Residency
Tono City, Iwate
Tono: Sleeping Inside Japan's Most Famous Folktale Landscape
Residency
Tono is the setting of Yanagita Kunio's 'Legends of Tono,' published in 1910 — a collection of folktales gathered from local residents that has been called Japan's most important work of folklore. Kappa, ghosts, the spirits of the dead returning, the marginal presences that inhabit the spaces between human settlements: all of these are documented here as things that people in Tono reported encountering in the early twentieth century.

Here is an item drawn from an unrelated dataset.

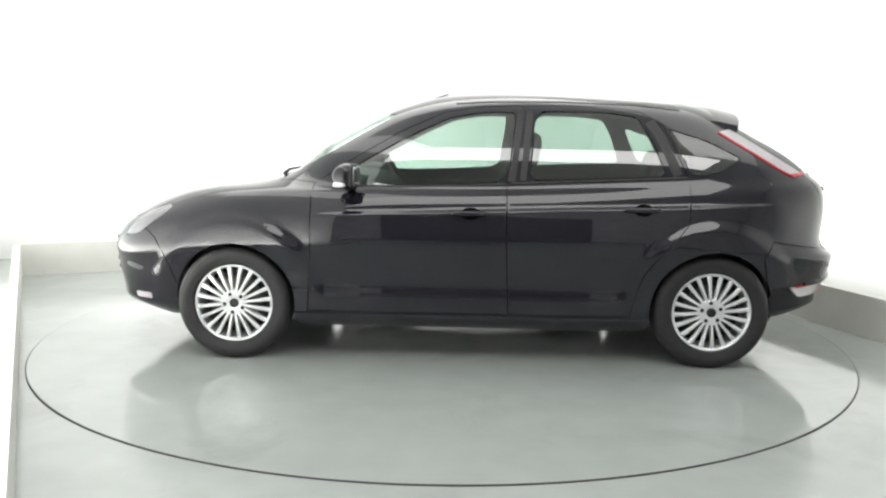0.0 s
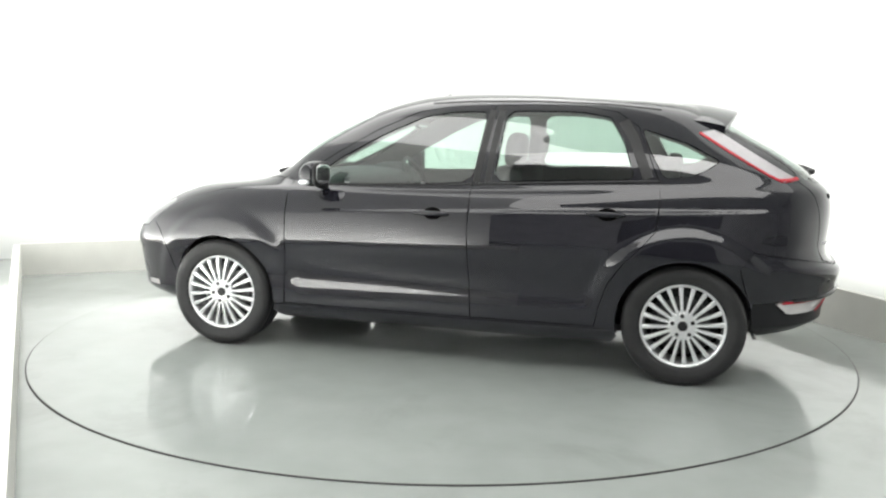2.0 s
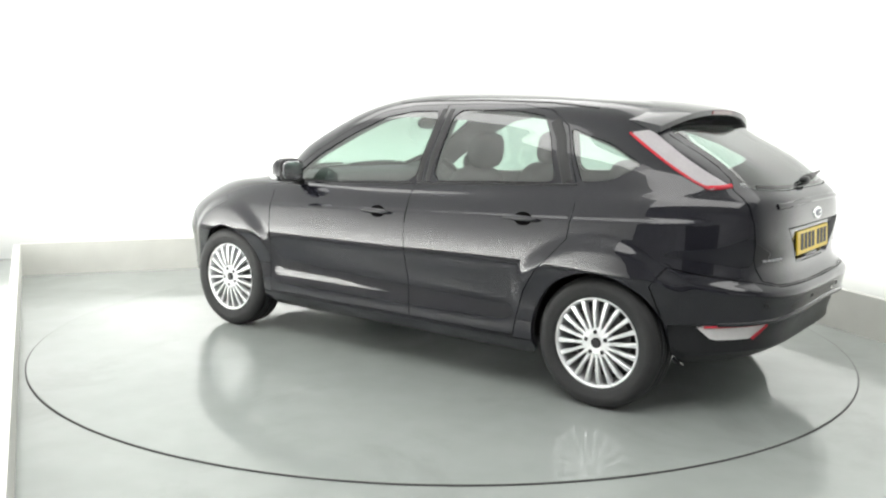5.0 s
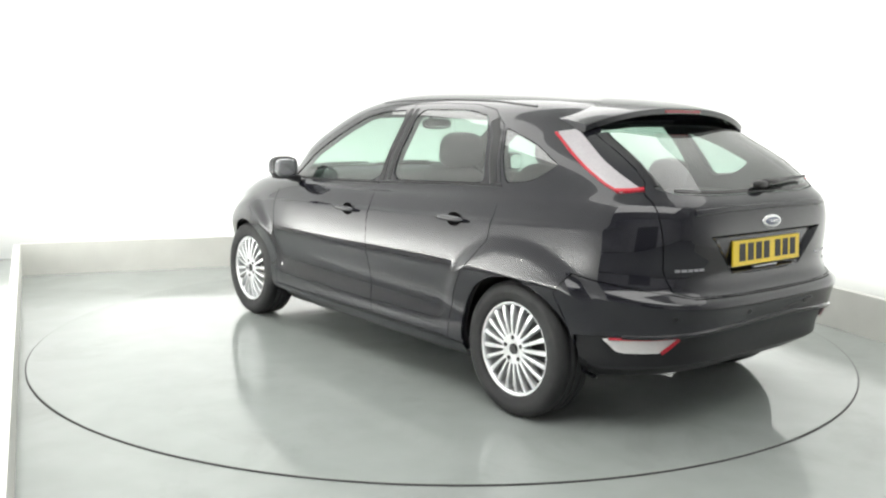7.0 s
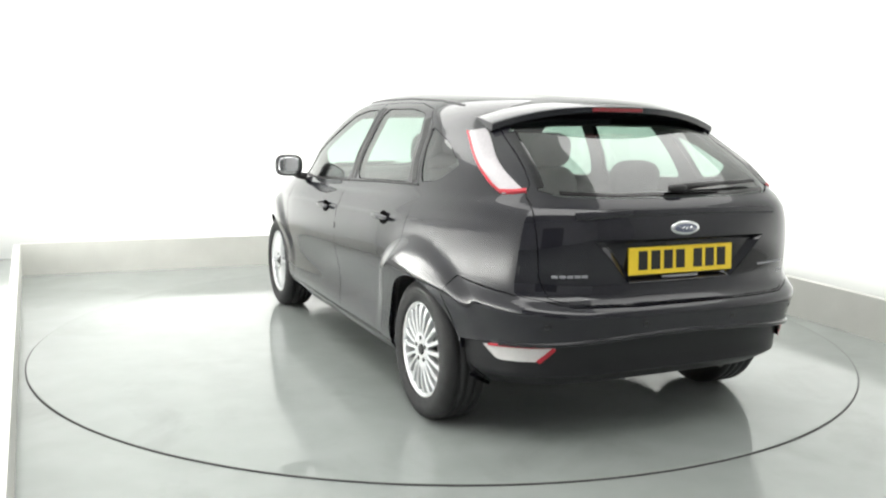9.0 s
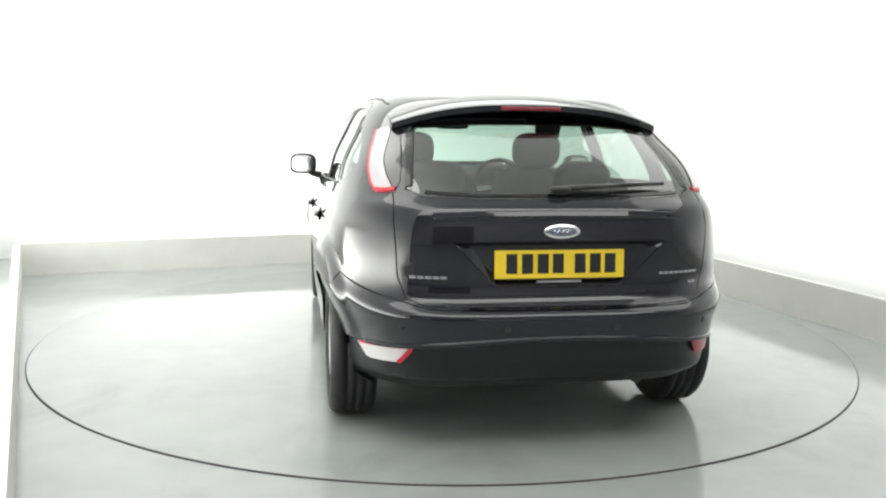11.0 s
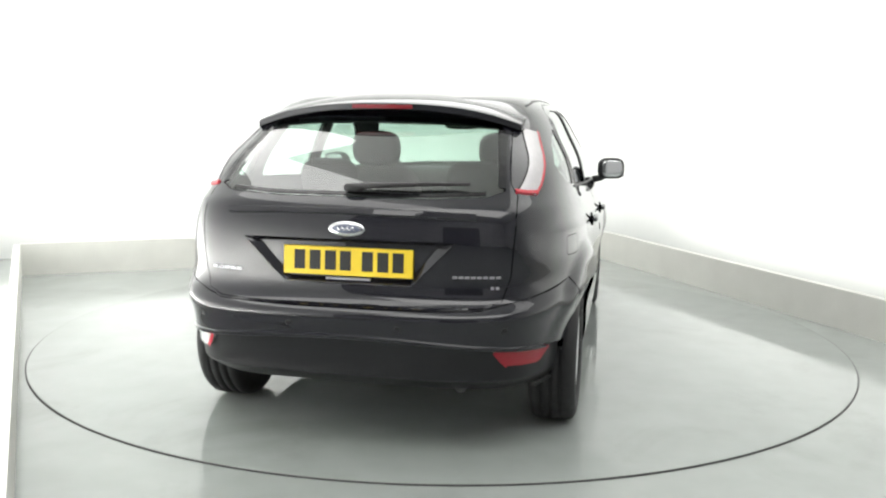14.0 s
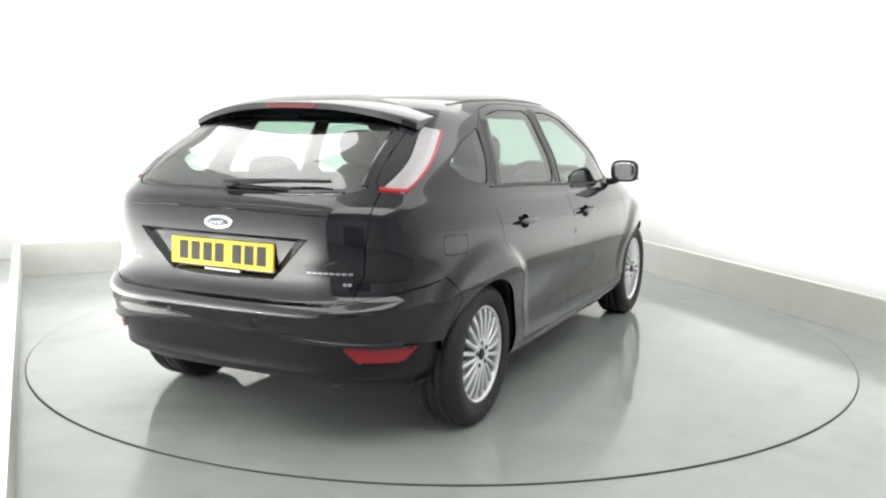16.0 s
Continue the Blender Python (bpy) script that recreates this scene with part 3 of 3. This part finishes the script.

Staying in a Tono farmhouse, particularly one of the L-shaped magariya buildings where horses were traditionally housed under the same roof as the family, is a way of inhabiting the landscape that produced these stories. The basin is surrounded by mountains. The nights are genuinely dark. The agricultural rhythm that structured Tono life for centuries is still visible in the farms that participate in the homestay program.

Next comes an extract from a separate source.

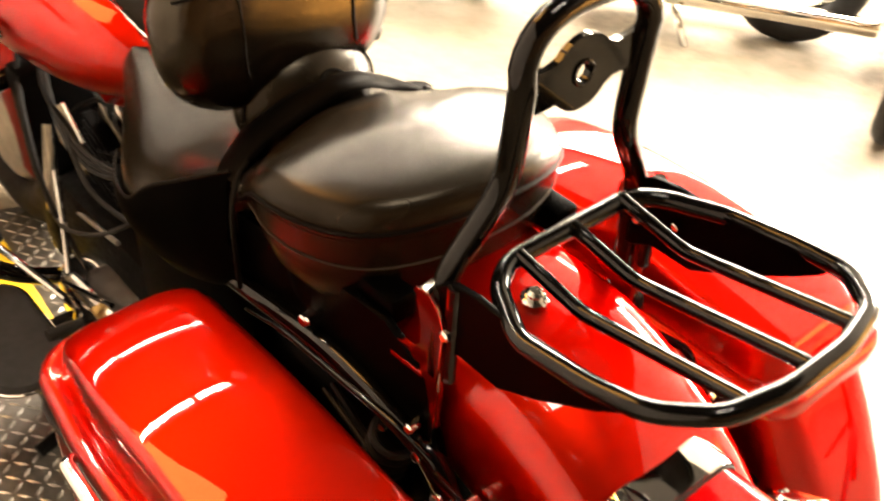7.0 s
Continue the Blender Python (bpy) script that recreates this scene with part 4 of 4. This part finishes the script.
# gear lever on the near side
lever = part("shift_lever", tube(bent([(-0.255, 1.19, 0.365), (-0.235, 1.12, 0.350), (-0.205, 1.00, 0.330), (-0.205, 0.93, 0.345), (-0.235, 0.86, 0.375)], 0.03), 0.0075, 10), CHROME, bike, "chrome heel-and-toe shift lever")
part("toe_peg", tube([(-0.235, 1.185, 0.368), (-0.300, 1.185, 0.372)], 0.011, 12), RUBBER, lever, "black rubber peg")
part("heel_peg", tube([(-0.225, 0.86, 0.378), (-0.285, 0.86, 0.384)], 0.011, 12), RUBBER, lever, "black rubber peg")
part("shift_rod", tube([(-0.20, 1.0, 0.36), (-0.19, 0.80, 0.44)], 0.005, 8), CHROME, bike, "chrome shift rod")
part("side_stand", tube(bent([(-0.12, 0.95, 0.21), (-0.24, 0.93, 0.11), (-0.345, 0.91, 0.094)], 0.03), 0.013, 12), ENGINE_BLACK, bike, "black side stand leg")
part("cable", tube(spline([(-0.10, 1.22, 0.74), (-0.155, 1.12, 0.66), (-0.17, 1.06, 0.50), (-0.15, 1.0, 0.36)], 6), 0.005, 8), RUBBER, bike, "black cable")
part("cable", tube(spline([(-0.12, 0.70, 0.66), (-0.175, 0.80, 0.58), (-0.19, 0.92, 0.52), (-0.16, 1.08, 0.44)], 6), 0.004, 8), RUBBER, bike, "black fuel line")
part("gear_case", loft([[(x, y, z) for y, z in rounded(0.80, 0.345, 0.16 - d, 0.075 - d, 0.05 - d * 0.5, 5)] for x, d in ((-0.10, 0.0), (-0.165, 0.0), (-0.180, 0.010), (-0.184, 0.03))]), dull_metal("worn_grey_casting", (0.075, 0.07, 0.065), 0.4), bike, "worn grey engine casing", sharp=50)
for y, z in ((0.70, 0.395), (0.80, 0.40), (0.90, 0.395), (0.72, 0.33), (0.89, 0.33)):
    part("bolt", disc((-0.187, y, z), (1, 0, 0), 0.008, 0.012, 6, 0.002), CHROME, bike, "chrome bolt")
part("brass_nut", disc((-0.190, 0.855, 0.385), (1, 0, 0.3), 0.017, 0.026, 6, 0.003), BRASS, bike, "brass hexagon nut")
part("linkage_rod", tube([(-0.150, 1.045, 0.555), (-0.175, 0.99, 0.49), (-0.205, 0.93, 0.43)], 0.0055, 8), CHROME, bike, "chrome linkage rod")
part("linkage_rod", tube([(-0.13, 1.08, 0.45), (-0.155, 0.81, 0.545)], 0.0045, 8), STEEL, bike, "steel control rod")
part("tube_cover", loft([[(-0.118 - 0.03 * v + 0.012 * math.cos(a), 1.135 - 0.02 * v + 0.020 * math.sin(a), 0.60 - 0.17 * v) for a in [2 * math.pi * k / 12 for k in range(12)]] for v in (0.0, 0.3, 0.7, 1.0)]), CHROME, bike, "chrome down tube cover")
part("spark_lead", tube(spline([(-0.06, 0.98, 0.70), (-0.13, 0.98, 0.68), (-0.15, 0.90, 0.60), (-0.12, 0.80, 0.56)], 6), 0.0045, 8), RUBBER, bike, "black spark plug lead")
part("horn_bracket", slab([(0.93, 0.60), (1.02, 0.62), (1.04, 0.68), (0.97, 0.72), (0.92, 0.67)], "x", -0.135, 0.006, 0.002), CHROME, bike, "chrome bracket")
for k in range(3):
    part("wiring", tube(spline([(-0.09, 1.16, 0.73 - 0.015 * k), (-0.135, 1.05 - 0.02 * k, 0.70 - 0.02 * k), (-0.14, 0.90, 0.66 - 0.015 * k), (-0.12, 0.74, 0.68)], 6), 0.0035, 6), RUBBER, bike, "black engine wiring")
part("oil_cooler", box(-0.15, 1.13, 0.30, 0.12, 1.19, 0.70, 0.012), ENGINE_BLACK, bike, "black oil cooler")
part("battery_box", box(-0.12, 0.42, 0.40, 0.12, 0.68, 0.72, 0.02), ENGINE_BLACK, bike, "black battery box")
part("oil_line", tube(spline([(-0.14, 0.46, 0.52), (-0.18, 0.62, 0.46), (-0.17, 0.78, 0.42)], 6), 0.007, 8), CHROME, bike, "chrome oil line")
part("transmission", box(-0.12, 0.50, 0.20, 0.12, 0.76, 0.40, 0.03), ENGINE_BLACK, bike)

# front end
front = part("front_wheel", tube([(0, 1.725 + 0.275 * math.cos(a), 0.355 + 0.275 * math.sin(a)) for a in [2 * math.pi * k / 48 for k in range(48)]], 0.062, 14, closed=True), RUBBER, bike, "black front tyre")
part("rim", disc((0, 1.725, 0.355), (1, 0, 0), 0.218, 0.09, 48, 0.012), STEEL, front, "cast metal wheel rim")
ff = []
for k in range(25):
    a = radians(190 - 150 * k / 24)
    ff.append([(x, 1.725 + (0.385 - d) * math.cos(a), 0.355 + (0.385 - d) * math.sin(a)) for x, d in ((-0.085, 0.12), (-0.083, 0.06), (-0.07, 0.025), (-0.04, 0.006), (0, 0), (0.04, 0.006), (0.07, 0.025), (0.083, 0.06), (0.085, 0.12))])
ff_bm = loft(ff, around=False)
bmesh.ops.solidify(ff_bm, geom=ff_bm.faces[:], thickness=0.004)
part("front_fender", ff_bm, RED, bike, "glossy red front fender", sharp=60)
for s in (-1, 1):
    part("fork_leg", tube([(s * 0.088, 1.735, 0.34), (s * 0.088, 1.40, 1.02)], 0.024, 18), BLACK, bike, "black fork leg")
    part("handlebar", tube(spline([(0.0, 1.42, 1.07), (s * 0.10, 1.41, 1.08), (s * 0.22, 1.36, 1.17), (s * 0.34, 1.22, 1.17), (s * 0.42, 1.08, 1.14)], 6), 0.0135, 12), CHROME, bike, "chrome handlebar half")
    part("grip", tube([(s * 0.36, 1.19, 1.165), (s * 0.43, 1.06, 1.135)], 0.018, 14), RUBBER, bike, "black rubber grip")
    part("lever", tube([(s * 0.35, 1.24, 1.16), (s * 0.45, 1.10, 1.13)], 0.006, 8), CHROME, bike, "chrome control lever")
nacelle = part("headlamp_nacelle", loft([[(r * 1.1 * math.cos(t), y, 0.98 + r * math.sin(t)) for t in [2 * math.pi * k / 32 for k in range(32)]] for y, r in ((1.40, 0.07), (1.46, 0.115), (1.54, 0.125), (1.60, 0.115), (1.62, 0.10))]), CHROME, bike, "chrome headlamp nacelle", sharp=50)
part("headlamp_glass", disc((0, 1.618, 0.98), (0, 1, 0), 0.095, 0.012, 32, 0.005), STEEL, nacelle)


# ---- parked motorcycles on the bright floor ----
def parked_bike(name_label, colour):
    ob = root("parked_motorcycle", name_label, "motorcycle", None, "parked motorcycles")
    for y, r, w in ((0.0, 0.255, 0.075), (1.62, 0.265, 0.060)):
        z = r + w
        tyre = part("tyre", tube([(0, y + r * math.cos(a), z + r * math.sin(a)) for a in [2 * math.pi * k / 40 for k in range(40)]], w, 12, closed=True), RUBBER, ob, "black tyre")
        part("rim", tube([(0, y + (r - w * 0.9) * math.cos(a), z + (r - w * 0.9) * math.sin(a)) for a in [2 * math.pi * k / 40 for k in range(40)]], 0.018, 8, closed=True), CHROME, tyre, "chrome rim")
        part("hub", disc((0, y, z), (1, 0, 0), 0.05, 0.14, 20, 0.01), CHROME, tyre)
        for k in range(10):
            a = 2 * math.pi * k / 10
            part("spoke", tube([(0.02, y + 0.045 * math.cos(a), z + 0.045 * math.sin(a)), (0, y + (r - w) * math.cos(a + 0.3), z + (r - w) * math.sin(a + 0.3))], 0.005, 5), CHROME, tyre)
        rings = []
        for k in range(17):
            a = radians(185 - 140 * k / 16) if y < 1 else radians(170 - 120 * k / 16)
            rings.append([(x, y + (r + w + 0.04 - d) * math.cos(a), z + (r + w + 0.04 - d) * math.sin(a)) for x, d in ((-w - 0.02, 0.10), (-w - 0.015, 0.03), (-w * 0.6, 0.006), (0, 0), (w * 0.6, 0.006), (w + 0.015, 0.03), (w + 0.02, 0.10))])
        f = loft(rings, around=False)
        bmesh.ops.solidify(f, geom=f.faces[:], thickness=0.004)
        part("fender", f, colour, ob, sharp=60)
    part("engine", box(-0.15, 0.52, 0.16, 0.15, 0.98, 0.48, 0.04), CHROME, ob, "chrome engine casing")
    for y, t in ((0.66, 20), (0.86, -20)):
        part("cylinder", placed(box(-0.085, -0.07, 0, 0.085, 0.07, 0.24, 0.02), pose(0, y, 0.44, -t, 0, 0)), STEEL, ob, "finned cylinder")
    part("tank", ball((0, 0.98, 0.80), 0.15, 0.27, 0.12), colour, ob)
    part("seat", ball((0, 0.42, 0.72), 0.15, 0.32, 0.085), LEATHER, ob, "black leather seat")
    for s in (-1, 1):
        part("fork", tube([(s * 0.10, 1.62, 0.33), (s * 0.10, 1.28, 0.98)], 0.026, 12), CHROME, ob, "chrome fork leg")
        part("exhaust", tube(bent([(s * 0.12, 0.95, 0.40), (s * 0.19, 0.85, 0.22), (s * 0.20, -0.30, 0.20)], 0.1), 0.042, 14), CHROME, ob, "chrome exhaust pipe")
        part("handlebar", tube(spline([(0, 1.25, 1.02), (s * 0.2, 1.2, 1.10), (s * 0.40, 1.0, 1.08)], 5), 0.013, 8), CHROME, ob)
    part("headlamp", ball((0, 1.42, 0.92), 0.09, 0.10, 0.09), CHROME, ob, "chrome headlamp")
    part("frame", tube(bent([(0, 0.1, 0.60), (0, 0.45, 0.56), (0, 0.50, 0.17), (0, 1.02, 0.17), (0, 1.30, 0.85)], 0.08), 0.022), BLACK, ob)
    part("stand", tube([(-0.05, 0.6, 0.17), (-0.30, 0.55, 0.03)], 0.013, 8), CHROME, ob)
    return ob


grey_paint = painted("dark_grey_paint", (0.03, 0.03, 0.035), 0.25, 0.0)
first = parked_bike("chrome and black motorcycle parked on the bright floor", grey_paint)
first.matrix_world = pose(3.53, 1.88, 0, 0, -6, 53.6)
copy_thing(first, pose(4.465, 1.575, 0, 0, -2, 110))
copy_thing(first, pose(4.45, 2.75, 0, 0, -6, 56))
copy_thing(first, pose(1.95, 3.45, 0, 0, -6, -80))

You do not need to believe in kappa to find Tono atmospheric. The folktales work on you regardless of your metaphysics — they are too specific, too rooted in particular bends of particular rivers, to function as pure abstraction. Staying in the landscape they describe, and then reading them afterward, or reading them first and then arriving in the landscape, produces the same effect: a sense that the border between the ordinary world and something adjacent to it is more permeable here than in most places.